1. Finding the top 50 Twitter hashtags

In this exercise, you will write a MapReduce program to find the 50 most popular hashtags from a file containing approximately 3.5 million tweets (a couple hours in the twitterverse).

We strongly recommend that you debug first locally before running on the full file in Amazon. You can make a copy of the example code:

cp hashtag_count.py topk.py

and edit topk.py to suit your needs. When running on Amazon, you can use the following files:

  • Small test file: s3://cs216-spring2015/twitter/tweets_sm.txt

  • Big file: s3://cs216-spring2015/twitter/tweets-full/*

You can give these file URLs to your python program directly, e.g.:

python topk.py -c mrjob.conf -r emr s3://cs216-spring2015/twitter/tweets-full/*

Hint 1: Your approach should work on much bigger datasets than what we are using here. Keep in mind the tips from class about potential problems when computing on data in parallel.
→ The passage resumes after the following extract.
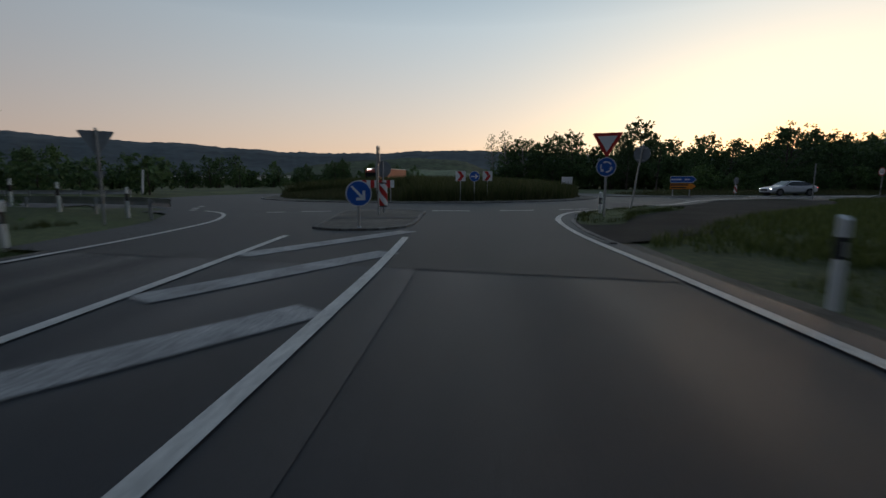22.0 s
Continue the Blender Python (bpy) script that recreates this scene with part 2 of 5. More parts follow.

Hint 2: You can create standard python data structures within MRJob functions or class instances. Keep in mind that these will be stored in-memory for each mapper or reducer, so if used, any such structure should be kept small.

WHAT TO SUBMIT: Submit a plain-text file named topk.txt with your results. You need to submit the results on the big file (the small file is there in case you need to debug your program). Submit also your code (topk.py) including comments explaining the code.